- Episode no.: Season 1 Episode 7
- Directed by: John Croyston
- Teleplay by: Colin Free
- Original air date: 30 May 1966
- Running time: 40 mins

Episode chronology
| ← Previous "Wall to Wall" | Next → "What About Next Year" |

= Getting Along with the Government =

"Getting Along with the Government" is the seventh television play episode of the first season of the Australian anthology television series Australian Playhouse. "Getting Along with the Government" was written by Colin Free and directed by John Croyston and originally aired on ABC on 30 May 1966

==Plot==
A pleasant inefficient "boss", Mr Bigelow (Don Crosby), works at the Government Department for Marketing.

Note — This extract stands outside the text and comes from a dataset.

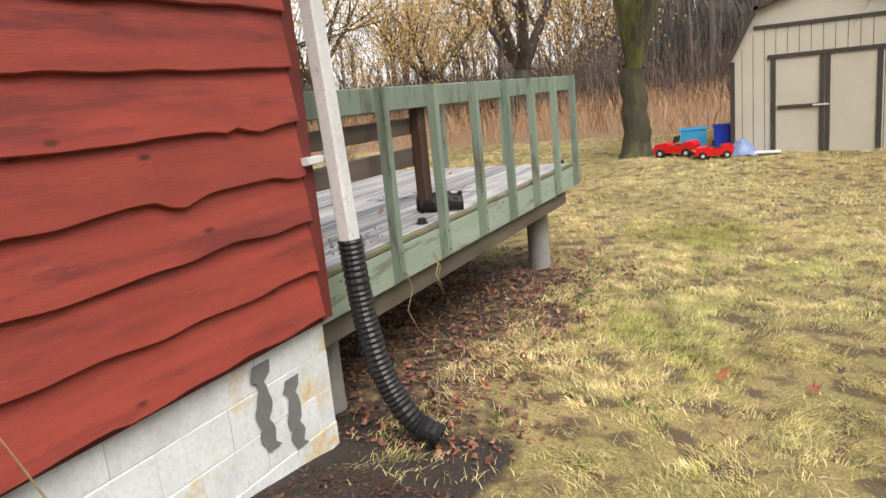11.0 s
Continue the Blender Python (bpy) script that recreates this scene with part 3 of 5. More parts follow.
spout = thing("downspout", "white downspout at the house corner with a black corrugated extension", "downspout", "downspouts")
g = Geo()
lean_m = pose(0.148, 0.085, 0.72, 0.8, -2.1, 0)
g.box(-0.042, 0.042, -0.045, 0.045, 0.0, 2.0, lean_m, 0.012)
part("pipe", g, SPOUT, spout)
g = Geo()
g.tube([(0.074, 0.057, 2.70), (0.08, 0.05, 2.78), (0.17, 0.02, 2.86), (0.25, 0.05, 2.93), (0.27, 0.06, 3.0)], 0.045, 10)
part("elbow", g, SPOUT, spout, smooth=True)
for z in (1.2, 2.35):
    g = Geo()
    g.box(0.033, 0.085, -0.09, 0.06, z - 0.018, z + 0.018, ch=0.004)
    part("strap", g, SPOUT, spout)
g = Geo()
ribbed(g, [(0.148, 0.085, 0.79), (0.155, 0.09, 0.6), (0.18, 0.095, 0.33), (0.25, 0.10, 0.04), (0.38, 0.11, -0.18), (0.53, 0.13, -0.27)], 0.066)
part("hose", g, BLACKP, spout, "black corrugated hose")
g = Geo()
g.box(0.0, 0.6, -0.5, 0.15, EAVE - 0.14, EAVE - 0.02, ch=0.01)
solid("trim", g, WHITE, "white eave return at the corner", "trim", "structure")

spout = thing("downspout", "white downspout at the front corner with a black corrugated extension", "downspout", "downspouts")
g = Geo()
g.box(0.035, 0.115, -L - 0.075, -L + 0.005, 0.70, EAVE, ch=0.012)
part("pipe", g, SPOUT, spout)
g = Geo()
ribbed(g, [(0.075, -L - 0.035, 0.76), (0.08, -L - 0.035, 0.6), (0.10, -L - 0.02, 0.42), (0.20, -L + 0.0, 0.25)] + [(x, y, gz(x, y) + h) for x, y, h in ((0.45, -7.30, 0.06), (0.8, -7.30, 0.055), (1.1, -7.28, 0.075), (1.4, -7.31, 0.09), (1.7, -7.36, 0.085), (1.95, -7.42, 0.06), (2.2, -7.48, -0.07))], 0.062)
part("hose", g, BLACKP, spout, "black corrugated hose")
g = Geo()
m = pose(0.05, -L - 0.085, 0.99, 0, 22, 10)
g.box(-0.018, 0.018, -0.008, 0.008, -0.11, 0.11, m, 0.003)
solid("trim", g, BROWN, "splintered brown board end at the corner", "trim", "structure")

hose = thing("drain_hose", "black corrugated drain hose with an open end on the grass", "hose", "drain hoses")
g = Geo()
pts = [(x, y, gz(x, y) + h) for x, y, h in ((0.85, -2.85, 0.075), (1.0, -2.4, 0.06), (1.28, -1.75, 0.02), (1.37, -1.45, -0.02), (1.44, -1.1, 0.02))]
out = ribbed(g, pts, 0.068)
part("tube", g, BLACKP, hose)
g = Geo()
hollow_end(g, out[0], out[0] - out[1], 0.066)
part("mouth", g, DARK, hose)

# ---- electric meter ----
meter = thing("electric_meter", "round white glass-domed electric meter on the red siding", "meter")
MY, MZ = -4.29, 2.055
rot = pose(0.02, MY, MZ, 0, 90, 0)
g = Geo()
g.lathe([(0.0, 0), (0.115, 0), (0.12, 0.01), (0.12, 0.075), (0.112, 0.085), (0.0, 0.085)], n=28, m=rot)
part("socket", g, METERM, meter, "round metal socket", smooth=False)
g = Geo()
g.lathe([(0.105, 0.085), (0.11, 0.09), (0.11, 0.105), (0.1, 0.11), (0.096, 0.15), (0.088, 0.165), (0.0, 0.168)], n=28, m=rot)
part("dome", g, FACE, meter, "pale meter face", smooth=False)
g = Geo()
g.box(0.188, 0.192, MY - 0.045, MY + 0.035, MZ + 0.02, MZ + 0.05)
part("display", g, DARK, meter)
for i in range(3):
    g = Geo()
    g.box(0.188, 0.191, MY - 0.035, MY + 0.03, MZ - 0.02 - i * 0.018, MZ - 0.012 - i * 0.018)
    part("label_bar", g, CONC, meter)
g = Geo()
g.tube([(0.1, MY + 0.015, MZ - 0.1), (0.1, MY + 0.015, MZ - 0.15)], 0.022, 10)
part("seal", g, METERM, meter)
g = Geo()
g.tube([(0.105, MY + 0.02, MZ - 0.14), (0.11, MY + 0.03, MZ - 0.19)], 0.011, 6)
part("tag", g, TOYRED, meter, "small faded red tag")
g = Geo()
g.tube([(0.08, MY, MZ + 0.1), (0.08, MY, MZ + 0.2)], 0.03, 12)
part("pipe", g, METERM, meter)
g = Geo()
g.tube([(0.08, MY, MZ + 0.17), (0.08, MY, MZ + 0.2), (0.08, MY, MZ + 0.22), (0.08, MY, MZ + 0.36), (0.08, MY, MZ + 0.39)], [0.034, 0.05, 0.054, 0.054, 0.036], 14)
part("coupling", g, SPOUT, meter, "white pipe coupling")
g = Geo()
g.box(0.03, 0.1, MY - 0.06, MY - 0.035, MZ + 0.23, MZ + 0.35, ch=0.006)
part("rusty_clamp", g, RUST, meter)
g = Geo()
g.tube([(0.08, MY, MZ + 0.36), (0.08, MY, EAVE)], 0.042, 14)
part("conduit", g, SPOUT, meter)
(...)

He has a devoted secretary (Joan Lord) and an ambitious rival (Allan Trevor). he discovers that he is being visited by an inspector. But the inspector turns out to be an old schoolmate of the boss.

==Cast==
- Don Crosby as Mr Bigelow
- Allan Trevor
- Joan Lord
- Max Osbiston
- Liza Goddard

==Reception==
The Sydney Morning Herald called it a "rather banal sketch" which was "well put together and the dialogue often amusing" with "smooth performances".

The Age said it "emphasised the fact that it is not enough for a writer to have an idea. He must know and be able to employ necessary techniques that will be able him to carry it out. This was indeed a theme that required sparkling dialogue and an effective, if light, satiric touch. It missed out because these were just the things it lacked."